WORK TO DO: Write out the material exactly. Do not include the pictures.

GIVEN INFORMATION:

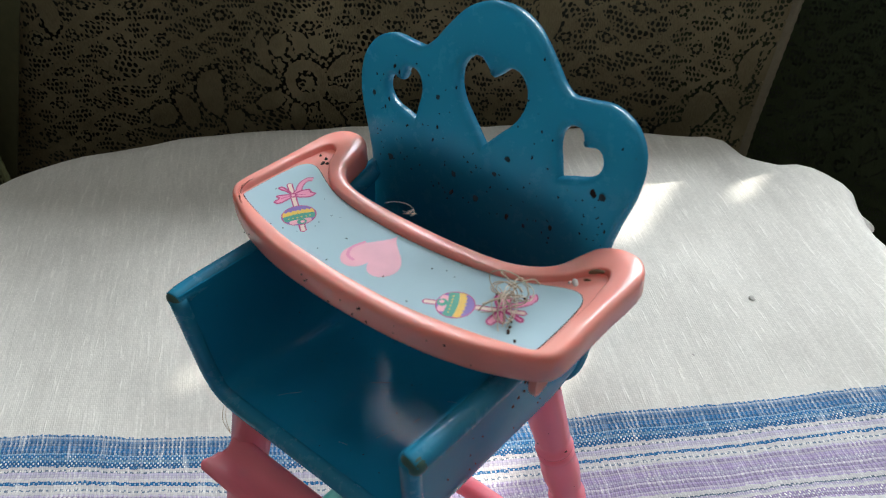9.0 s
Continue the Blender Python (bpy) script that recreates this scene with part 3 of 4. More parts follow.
def rear_slant(z):
    """How far the seat's rear is drawn in below the arms."""
    return 0.24 * 5.0 * math.log1p(math.exp(min((95.0 - z) / 5.0, 40.0)))


def back_v(z):
    """The backrest's front: leaning back both below and above the arms, upright between."""
    return 57.2 + BACK_SLOPE * 7.0 * math.log1p(math.exp(min((z - 110.0) / 7.0, 40.0))) - rear_slant(z)


def back_point(x, z, out):
    """A point of the backrest; out: how far in front of its front face."""
    lean = BACK_SLOPE / (1 + math.exp(-(z - 110.0) / 7.0)) + 0.24 / (1 + math.exp((z - 95.0) / 5.0))
    n = math.hypot(1, lean)
    return Vector((x, back_v(z) - out / n, z + out * lean / n))


HEART = [(0, -1), (0.40, -0.56), (0.80, -0.12), (0.985, 0.30), (0.95, 0.68), (0.70, 0.96), (0.40, 0.98), (0.13, 0.76), (0, 0.66)]


def heart(cx, cz, w, h, turn):
    """A heart with its tip down, turned about its middle; in the backrest's plane."""
    pts = []
    for p in spline([(x, y, 0) for x, y in HEART], 5):
        pts.append((p.x, p.y))
    pts = pts + [(-x, y) for x, y in reversed(pts[1:-1])]
    c, s = math.cos(turn), math.sin(turn)
    return [(cx + c * x * w / 2 - s * y * h / 2, cz + s * x * w / 2 + c * y * h / 2) for x, y in pts]


def backrest():
    half = [(0, 76.6), (12, 76.6), (20, 76.8), (23.6, 77.6), (25.8, 80.6), (26.8, 86), (27.0, 93), (26.9, 100), (27.1, 105.5), (28.4, 111), (30.0, 116.5), (30.6, 121.5), (29.8, 125.8),
            (27.3, 129.0), (23.4, 130.7), (18.8, 130.4), (15.8, 130.3), (13.6, 131.8), (11.6, 134.2), (7.6, 138.4), (3.8, 140.4), (0, 141.0)]
    half = [(x, z - 0.8 * min(1.0, max(0.0, (z - 112) / 12))) for x, z in half]
    line = spline([(x, z, 0) for x, z in mirrored(half)], 5, True)
    holes = [heart(0.15, 123.2, 14.7, 14.7, radians(-2.5)), heart(18.4, 119.6, 9.0, 9.0, radians(-30)), heart(-18.5, 119.6, 9.0, 9.0, radians(30))]
    thick = 2.9
    bm = plate([(p.x, p.y) for p in line], holes, thick, 1.15)
    for z in range(80, 126, 3):
        bmesh.ops.bisect_plane(bm, geom=bm.verts[:] + bm.edges[:] + bm.faces[:], plane_co=(0, z, 0), plane_no=(0, 1, 0), dist=0.0001)
    for v in bm.verts:
        v.co = back_point(v.co.x, v.co.y, v.co.z - thick / 2)
    part("backrest", bm, BLUE_DUSTY_BACKLIT, chair, "blue backrest with three heart cut-outs and dirt specks", 55)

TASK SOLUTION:
9.0 s
Continue the Blender Python (bpy) script that recreates this scene with part 3 of 4. More parts follow.
def rear_slant(z):
    """How far the seat's rear is drawn in below the arms."""
    return 0.24 * 5.0 * math.log1p(math.exp(min((95.0 - z) / 5.0, 40.0)))


def back_v(z):
    """The backrest's front: leaning back both below and above the arms, upright between."""
    return 57.2 + BACK_SLOPE * 7.0 * math.log1p(math.exp(min((z - 110.0) / 7.0, 40.0))) - rear_slant(z)


def back_point(x, z, out):
    """A point of the backrest; out: how far in front of its front face."""
    lean = BACK_SLOPE / (1 + math.exp(-(z - 110.0) / 7.0)) + 0.24 / (1 + math.exp((z - 95.0) / 5.0))
    n = math.hypot(1, lean)
    return Vector((x, back_v(z) - out / n, z + out * lean / n))


HEART = [(0, -1), (0.40, -0.56), (0.80, -0.12), (0.985, 0.30), (0.95, 0.68), (0.70, 0.96), (0.40, 0.98), (0.13, 0.76), (0, 0.66)]


def heart(cx, cz, w, h, turn):
    """A heart with its tip down, turned about its middle; in the backrest's plane."""
    pts = []
    for p in spline([(x, y, 0) for x, y in HEART], 5):
        pts.append((p.x, p.y))
    pts = pts + [(-x, y) for x, y in reversed(pts[1:-1])]
    c, s = math.cos(turn), math.sin(turn)
    return [(cx + c * x * w / 2 - s * y * h / 2, cz + s * x * w / 2 + c * y * h / 2) for x, y in pts]


def backrest():
    half = [(0, 76.6), (12, 76.6), (20, 76.8), (23.6, 77.6), (25.8, 80.6), (26.8, 86), (27.0, 93), (26.9, 100), (27.1, 105.5), (28.4, 111), (30.0, 116.5), (30.6, 121.5), (29.8, 125.8),
            (27.3, 129.0), (23.4, 130.7), (18.8, 130.4), (15.8, 130.3), (13.6, 131.8), (11.6, 134.2), (7.6, 138.4), (3.8, 140.4), (0, 141.0)]
    half = [(x, z - 0.8 * min(1.0, max(0.0, (z - 112) / 12))) for x, z in half]
    line = spline([(x, z, 0) for x, z in mirrored(half)], 5, True)
    holes = [heart(0.15, 123.2, 14.7, 14.7, radians(-2.5)), heart(18.4, 119.6, 9.0, 9.0, radians(-30)), heart(-18.5, 119.6, 9.0, 9.0, radians(30))]
    thick = 2.9
    bm = plate([(p.x, p.y) for p in line], holes, thick, 1.15)
    for z in range(80, 126, 3):
        bmesh.ops.bisect_plane(bm, geom=bm.verts[:] + bm.edges[:] + bm.faces[:], plane_co=(0, z, 0), plane_no=(0, 1, 0), dist=0.0001)
    for v in bm.verts:
        v.co = back_point(v.co.x, v.co.y, v.co.z - thick / 2)
    part("backrest", bm, BLUE_DUSTY_BACKLIT, chair, "blue backrest with three heart cut-outs and dirt specks", 55)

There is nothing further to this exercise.